--- Data extract ---

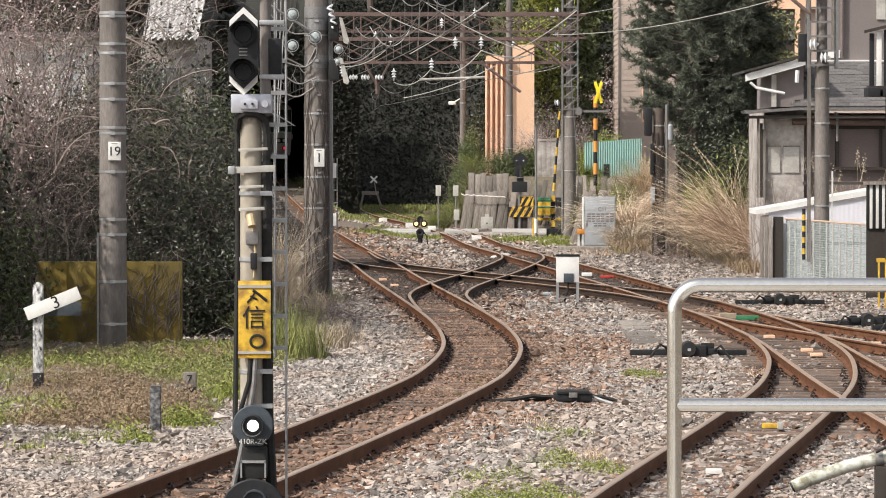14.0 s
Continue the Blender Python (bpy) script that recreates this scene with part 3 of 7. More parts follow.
def build_pole(at, r0, r1, top, bands, label, plates=(), conduit=None, mat_name="concrete"):
    p = thing("catenary_pole", label, "utility pole", "concrete poles", at=at)
    h = top - at[2]
    part("shaft", Mesh().tube([(0, 0, h * k / 4) for k in range(5)], [r0 + (r1 - r0) * k / 4 for k in range(5)], 24), M[mat_name], p, "grey concrete shaft")
    for z in bands:
        r = r0 + (r1 - r0) * (z - at[2]) / h + 0.006
        part("steel_band", Mesh().tube([(0, 0, z - at[2] - 0.018), (0, 0, z - at[2] + 0.018)], r, 24).box(-0.03, 0.05, -r - 0.02, -r + 0.02, z - at[2] - 0.025, z - at[2] + 0.025), M["steel"], p)
    for text, x, z, w, hh in plates:
        q = part("plate", Mesh().box(x - w / 2, x + w / 2, -r0 - 0.03, -r0 + 0.03, z - hh / 2 - at[2], z + hh / 2 - at[2], c=0.004), M["white"], p, "white number plate")
        lettering(text, hh * 0.72, (x, -r0 - 0.034, z - at[2] - 0.01), M["black"], q)
        part("plate_bar", Mesh().box(x - w * 0.25, x + w * 0.25, -r0 - 0.033, -r0, z + hh * 0.38 - at[2], z + hh * 0.42 - at[2]), M["greysteel"], q)
    if conduit:
        x, z0, z1, r, m = conduit
        part("conduit", Mesh().tube([(x, -0.05, z0 - at[2]), (x, -0.05, z1 - at[2])], r, 8), M[m], p, "cable conduit")
    return p


def zs(ys, y):
    return [2.8 - (q - 279) * y / 7000 for q in ys]


build_signal_mast()
build_pole((-5.486, 60.2, -0.19), 0.21, 0.185, 10.5, zs((30, 36, 85, 101, 155, 183, 233, 243, 311, 395, 422, 505, 580), 60.2), "grey concrete pole with a number plate beside a yellow wall",
           [("19", 0.045, 2.84, 0.19, 0.28)], (-0.225, -0.1, 1.6, 0.018, "steel"))
P1 = build_pole((-3.13, 79.1, -0.19), 0.25, 0.225, 11.0, zs((45, 70, 115, 150, 208, 263, 320, 375), 79.1), "tall grey-brown concrete pole with ivy stems and a number plate",
                [("1", 0.06, 2.72, 0.21, 0.36)], (0.27, -0.1, 9.5, 0.042, "greysteel"))
for k in range(20):
    q, z, pts = rng.uniform(3.4, 6.0), 0.0, []
    while z < 4.5:
        pts.append((0.252 * math.cos(q), 0.252 * math.sin(q), z))
        q += rng.normal(0, 0.17)
        z += 0.2
    part("ivy_stem", Mesh().tube(pts, [0.014 - 0.010 * i / len(pts) for i in range(len(pts))], 5), M["bark"], P1, "bare ivy stem")
for x, z, r in ((-0.47, 5.57, 0.10), (-0.02, 5.12, 0.105), (-0.47, 4.95, 0.095), (0.45, 4.88, 0.07), (0.43, 4.63, 0.06)):
    part("insulator", Mesh().lathe([(0.02, -0.34), (r * 0.45, -0.335), (r * 0.5, -0.31), (r * 0.85, -0.30), (r, -0.27), (r * 0.96, -0.25), (r * 0.4, -0.23), (0.03, -0.1)], (x, 0, z + 0.19), "y", 18), M["bulb"], P1, "grey glass disc insulator")
    part("insulator_ring", Mesh().tube([(x + 1.25 * r * math.cos(q), -0.28, z + 0.19 + 1.25 * r * math.sin(q)) for q in np.linspace(0, 2 * math.pi, 18)], 0.010, 5), M["steel"], P1)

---

Copy out every line of the material above that mentions the word "with".

Continue the Blender Python (bpy) script that recreates this scene with part 3 of 7. More parts follow.
build_pole((-5.486, 60.2, -0.19), 0.21, 0.185, 10.5, zs((30, 36, 85, 101, 155, 183, 233, 243, 311, 395, 422, 505, 580), 60.2), "grey concrete pole with a number plate beside a yellow wall",
P1 = build_pole((-3.13, 79.1, -0.19), 0.25, 0.225, 11.0, zs((45, 70, 115, 150, 208, 263, 320, 375), 79.1), "tall grey-brown concrete pole with ivy stems and a number plate",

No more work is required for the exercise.